_WHAT YOU WILL DO:_ Repeat the data that follows, word for word, without the images.

^^^^^^^^^^^^^^^^

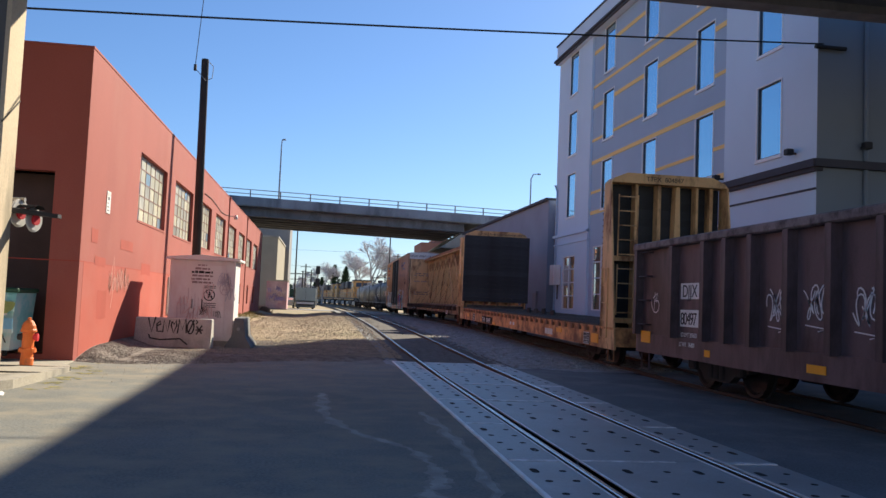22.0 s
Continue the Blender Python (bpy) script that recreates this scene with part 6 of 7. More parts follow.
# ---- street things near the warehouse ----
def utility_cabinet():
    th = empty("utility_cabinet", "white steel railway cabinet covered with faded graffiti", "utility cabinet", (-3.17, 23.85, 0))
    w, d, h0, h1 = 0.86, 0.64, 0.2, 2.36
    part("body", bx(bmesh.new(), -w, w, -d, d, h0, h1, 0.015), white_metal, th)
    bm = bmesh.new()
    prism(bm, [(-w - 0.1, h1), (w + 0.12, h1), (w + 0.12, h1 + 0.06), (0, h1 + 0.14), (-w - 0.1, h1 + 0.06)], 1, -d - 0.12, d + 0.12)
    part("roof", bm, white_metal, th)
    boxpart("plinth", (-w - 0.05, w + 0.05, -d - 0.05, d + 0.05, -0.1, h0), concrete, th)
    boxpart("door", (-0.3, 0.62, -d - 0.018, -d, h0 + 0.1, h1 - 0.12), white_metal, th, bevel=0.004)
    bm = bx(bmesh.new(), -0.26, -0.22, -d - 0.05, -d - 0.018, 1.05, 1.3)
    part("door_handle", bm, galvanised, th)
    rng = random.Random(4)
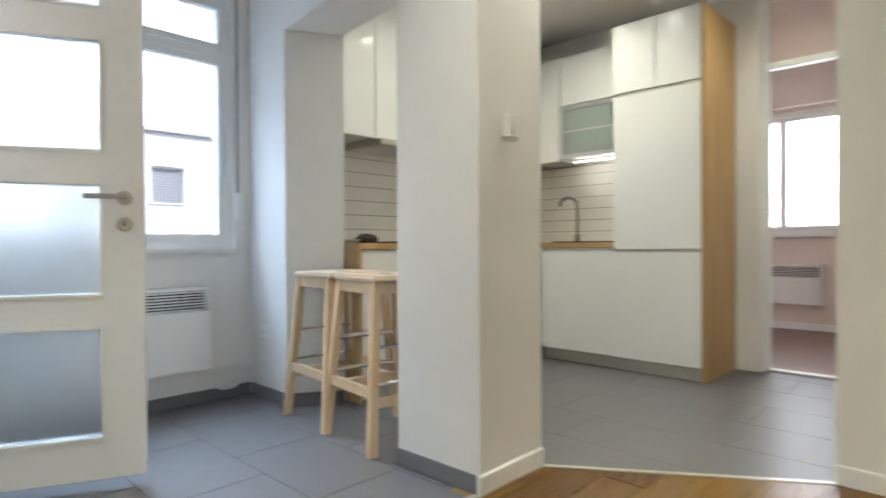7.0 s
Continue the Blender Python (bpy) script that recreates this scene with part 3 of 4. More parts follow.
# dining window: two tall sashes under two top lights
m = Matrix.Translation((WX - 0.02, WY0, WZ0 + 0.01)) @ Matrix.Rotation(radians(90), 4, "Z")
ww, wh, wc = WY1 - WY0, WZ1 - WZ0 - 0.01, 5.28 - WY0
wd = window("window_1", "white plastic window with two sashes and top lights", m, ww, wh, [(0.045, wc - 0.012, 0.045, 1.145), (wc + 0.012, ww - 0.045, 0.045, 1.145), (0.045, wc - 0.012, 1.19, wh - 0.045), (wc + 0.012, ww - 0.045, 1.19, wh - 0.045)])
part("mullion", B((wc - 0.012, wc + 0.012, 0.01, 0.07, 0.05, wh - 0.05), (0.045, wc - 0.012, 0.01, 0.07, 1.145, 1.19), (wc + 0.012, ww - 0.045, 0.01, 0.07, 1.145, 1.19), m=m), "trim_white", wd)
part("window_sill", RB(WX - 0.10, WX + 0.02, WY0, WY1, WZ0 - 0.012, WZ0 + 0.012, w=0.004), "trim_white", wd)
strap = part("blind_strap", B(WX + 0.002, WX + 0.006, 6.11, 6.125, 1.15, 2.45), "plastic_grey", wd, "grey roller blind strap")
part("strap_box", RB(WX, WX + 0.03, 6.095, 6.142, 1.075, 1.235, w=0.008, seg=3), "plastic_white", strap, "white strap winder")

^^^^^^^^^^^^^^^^

_OUTPUT FOR THIS TASK:_
22.0 s
Continue the Blender Python (bpy) script that recreates this scene with part 6 of 7. More parts follow.
# ---- street things near the warehouse ----
def utility_cabinet():
    th = empty("utility_cabinet", "white steel railway cabinet covered with faded graffiti", "utility cabinet", (-3.17, 23.85, 0))
    w, d, h0, h1 = 0.86, 0.64, 0.2, 2.36
    part("body", bx(bmesh.new(), -w, w, -d, d, h0, h1, 0.015), white_metal, th)
    bm = bmesh.new()
    prism(bm, [(-w - 0.1, h1), (w + 0.12, h1), (w + 0.12, h1 + 0.06), (0, h1 + 0.14), (-w - 0.1, h1 + 0.06)], 1, -d - 0.12, d + 0.12)
    part("roof", bm, white_metal, th)
    boxpart("plinth", (-w - 0.05, w + 0.05, -d - 0.05, d + 0.05, -0.1, h0), concrete, th)
    boxpart("door", (-0.3, 0.62, -d - 0.018, -d, h0 + 0.1, h1 - 0.12), white_metal, th, bevel=0.004)
    bm = bx(bmesh.new(), -0.26, -0.22, -d - 0.05, -d - 0.018, 1.05, 1.3)
    part("door_handle", bm, galvanised, th)
    rng = random.Random(4)
7.0 s
Continue the Blender Python (bpy) script that recreates this scene with part 3 of 4. More parts follow.
# dining window: two tall sashes under two top lights
m = Matrix.Translation((WX - 0.02, WY0, WZ0 + 0.01)) @ Matrix.Rotation(radians(90), 4, "Z")
ww, wh, wc = WY1 - WY0, WZ1 - WZ0 - 0.01, 5.28 - WY0
wd = window("window_1", "white plastic window with two sashes and top lights", m, ww, wh, [(0.045, wc - 0.012, 0.045, 1.145), (wc + 0.012, ww - 0.045, 0.045, 1.145), (0.045, wc - 0.012, 1.19, wh - 0.045), (wc + 0.012, ww - 0.045, 1.19, wh - 0.045)])
part("mullion", B((wc - 0.012, wc + 0.012, 0.01, 0.07, 0.05, wh - 0.05), (0.045, wc - 0.012, 0.01, 0.07, 1.145, 1.19), (wc + 0.012, ww - 0.045, 0.01, 0.07, 1.145, 1.19), m=m), "trim_white", wd)
part("window_sill", RB(WX - 0.10, WX + 0.02, WY0, WY1, WZ0 - 0.012, WZ0 + 0.012, w=0.004), "trim_white", wd)
strap = part("blind_strap", B(WX + 0.002, WX + 0.006, 6.11, 6.125, 1.15, 2.45), "plastic_grey", wd, "grey roller blind strap")
part("strap_box", RB(WX, WX + 0.03, 6.095, 6.142, 1.075, 1.235, w=0.008, seg=3), "plastic_white", strap, "white strap winder")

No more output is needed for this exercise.